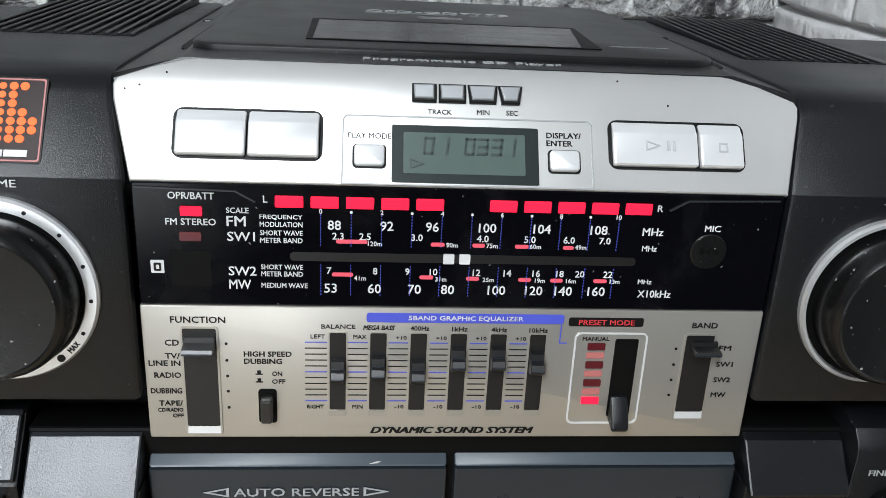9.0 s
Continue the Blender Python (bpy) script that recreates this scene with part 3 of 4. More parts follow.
# glossy tuning scale
scale_panel = part("scale_panel", plate(rrect(-0.0874, 0.1681, 0.0880, 0.2028, 0.0008), -0.006, 0.0, F0, 0.0004, 1), GLOSS, unit, "glossy black tuning scale with white print")
for i in range(5):
    for sx in (-1, 1):
        x = (-0.0470 + i * 0.0093) if sx < 0 else (0.0100 + i * 0.0093)
        part("level_light", plate(rrect(x - 0.0037, 0.1966, x + 0.0037, 0.1998, 0.0003, 2), 0, 0.0005, F0, 0.0002, 1), LED_ON, scale_panel)
part("power_light", plate(rrect(-0.0752, 0.1938, -0.0696, 0.1964, 0.0003, 2), 0, 0.0005, F0), LED_ON, scale_panel)
part("stereo_light", plate(rrect(-0.0757, 0.1868, -0.0701, 0.1893, 0.0003, 2), 0, 0.0005, F0), LED_OFF, scale_panel)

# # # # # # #

## Goal:
Images in the data above are to be skipped. Retype all other material exactly.

## Answer below:
9.0 s
Continue the Blender Python (bpy) script that recreates this scene with part 3 of 4. More parts follow.
# glossy tuning scale
scale_panel = part("scale_panel", plate(rrect(-0.0874, 0.1681, 0.0880, 0.2028, 0.0008), -0.006, 0.0, F0, 0.0004, 1), GLOSS, unit, "glossy black tuning scale with white print")
for i in range(5):
    for sx in (-1, 1):
        x = (-0.0470 + i * 0.0093) if sx < 0 else (0.0100 + i * 0.0093)
        part("level_light", plate(rrect(x - 0.0037, 0.1966, x + 0.0037, 0.1998, 0.0003, 2), 0, 0.0005, F0, 0.0002, 1), LED_ON, scale_panel)
part("power_light", plate(rrect(-0.0752, 0.1938, -0.0696, 0.1964, 0.0003, 2), 0, 0.0005, F0), LED_ON, scale_panel)
part("stereo_light", plate(rrect(-0.0757, 0.1868, -0.0701, 0.1893, 0.0003, 2), 0, 0.0005, F0), LED_OFF, scale_panel)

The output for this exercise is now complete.